──────── Supplied records
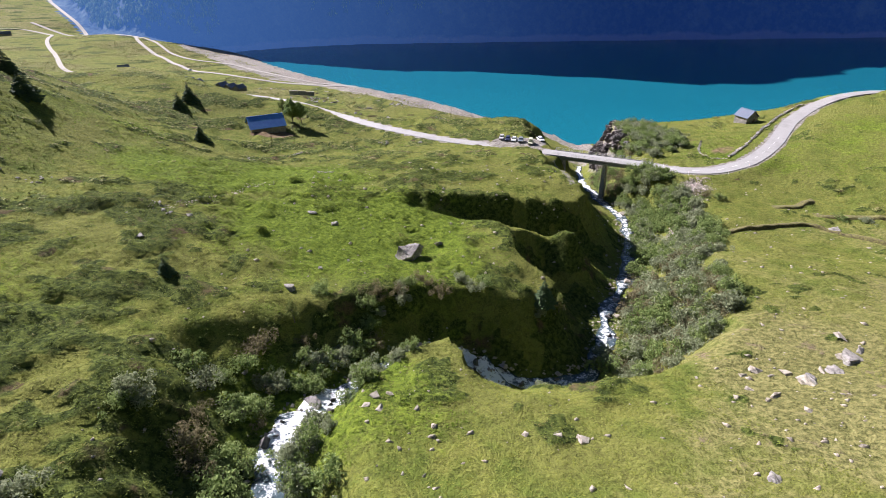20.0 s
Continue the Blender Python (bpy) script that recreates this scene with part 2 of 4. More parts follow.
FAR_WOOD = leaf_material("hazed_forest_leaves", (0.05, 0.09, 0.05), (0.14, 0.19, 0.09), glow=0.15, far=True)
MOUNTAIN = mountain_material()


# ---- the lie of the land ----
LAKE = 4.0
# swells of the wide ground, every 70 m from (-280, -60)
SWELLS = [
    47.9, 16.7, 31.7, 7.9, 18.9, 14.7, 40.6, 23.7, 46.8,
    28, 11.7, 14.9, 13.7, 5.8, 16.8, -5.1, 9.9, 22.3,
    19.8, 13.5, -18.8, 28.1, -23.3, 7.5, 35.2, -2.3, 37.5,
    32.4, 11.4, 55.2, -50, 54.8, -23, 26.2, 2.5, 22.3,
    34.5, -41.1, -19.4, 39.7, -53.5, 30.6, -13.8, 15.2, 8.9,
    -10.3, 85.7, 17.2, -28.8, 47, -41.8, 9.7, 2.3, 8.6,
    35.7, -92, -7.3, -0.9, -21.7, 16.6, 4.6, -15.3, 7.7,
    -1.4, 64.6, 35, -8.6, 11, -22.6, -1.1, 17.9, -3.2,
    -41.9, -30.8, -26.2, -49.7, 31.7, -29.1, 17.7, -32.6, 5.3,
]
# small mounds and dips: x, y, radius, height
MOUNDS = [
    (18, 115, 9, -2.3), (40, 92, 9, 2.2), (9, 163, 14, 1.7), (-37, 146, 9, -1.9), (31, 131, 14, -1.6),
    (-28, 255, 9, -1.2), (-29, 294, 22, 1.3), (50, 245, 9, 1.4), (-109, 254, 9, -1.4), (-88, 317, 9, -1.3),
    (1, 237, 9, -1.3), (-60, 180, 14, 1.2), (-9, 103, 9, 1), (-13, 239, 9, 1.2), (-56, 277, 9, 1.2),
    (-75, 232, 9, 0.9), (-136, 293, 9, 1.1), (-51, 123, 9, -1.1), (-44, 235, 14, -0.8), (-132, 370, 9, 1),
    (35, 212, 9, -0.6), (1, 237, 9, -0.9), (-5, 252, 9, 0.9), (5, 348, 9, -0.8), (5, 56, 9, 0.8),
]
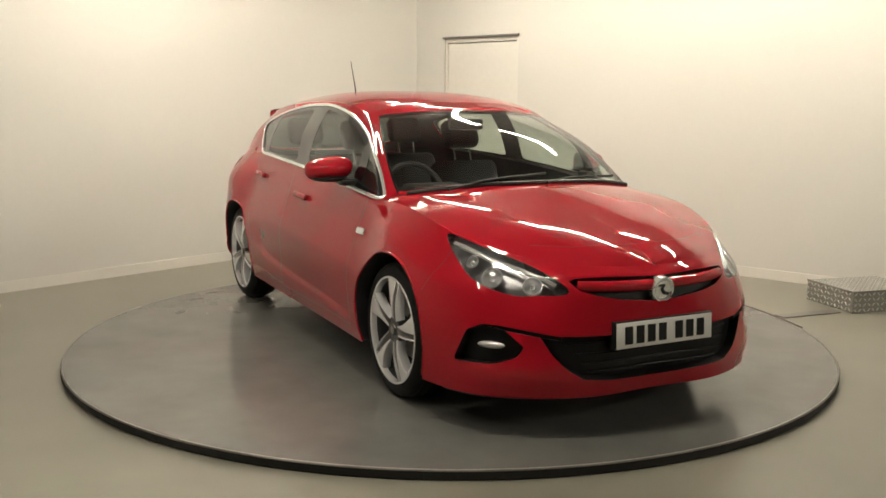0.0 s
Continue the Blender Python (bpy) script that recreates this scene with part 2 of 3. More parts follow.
────────────────
(What you have to do)
Leave the pictures out and reproduce all of the records exactly.

(Complete response)
20.0 s
Continue the Blender Python (bpy) script that recreates this scene with part 2 of 4. More parts follow.
FAR_WOOD = leaf_material("hazed_forest_leaves", (0.05, 0.09, 0.05), (0.14, 0.19, 0.09), glow=0.15, far=True)
MOUNTAIN = mountain_material()


# ---- the lie of the land ----
LAKE = 4.0
# swells of the wide ground, every 70 m from (-280, -60)
SWELLS = [
    47.9, 16.7, 31.7, 7.9, 18.9, 14.7, 40.6, 23.7, 46.8,
    28, 11.7, 14.9, 13.7, 5.8, 16.8, -5.1, 9.9, 22.3,
    19.8, 13.5, -18.8, 28.1, -23.3, 7.5, 35.2, -2.3, 37.5,
    32.4, 11.4, 55.2, -50, 54.8, -23, 26.2, 2.5, 22.3,
    34.5, -41.1, -19.4, 39.7, -53.5, 30.6, -13.8, 15.2, 8.9,
    -10.3, 85.7, 17.2, -28.8, 47, -41.8, 9.7, 2.3, 8.6,
    35.7, -92, -7.3, -0.9, -21.7, 16.6, 4.6, -15.3, 7.7,
    -1.4, 64.6, 35, -8.6, 11, -22.6, -1.1, 17.9, -3.2,
    -41.9, -30.8, -26.2, -49.7, 31.7, -29.1, 17.7, -32.6, 5.3,
]
# small mounds and dips: x, y, radius, height
MOUNDS = [
    (18, 115, 9, -2.3), (40, 92, 9, 2.2), (9, 163, 14, 1.7), (-37, 146, 9, -1.9), (31, 131, 14, -1.6),
    (-28, 255, 9, -1.2), (-29, 294, 22, 1.3), (50, 245, 9, 1.4), (-109, 254, 9, -1.4), (-88, 317, 9, -1.3),
    (1, 237, 9, -1.3), (-60, 180, 14, 1.2), (-9, 103, 9, 1), (-13, 239, 9, 1.2), (-56, 277, 9, 1.2),
    (-75, 232, 9, 0.9), (-136, 293, 9, 1.1), (-51, 123, 9, -1.1), (-44, 235, 14, -0.8), (-132, 370, 9, 1),
    (35, 212, 9, -0.6), (1, 237, 9, -0.9), (-5, 252, 9, 0.9), (5, 348, 9, -0.8), (5, 56, 9, 0.8),
]
0.0 s
Continue the Blender Python (bpy) script that recreates this scene with part 2 of 3. More parts follow.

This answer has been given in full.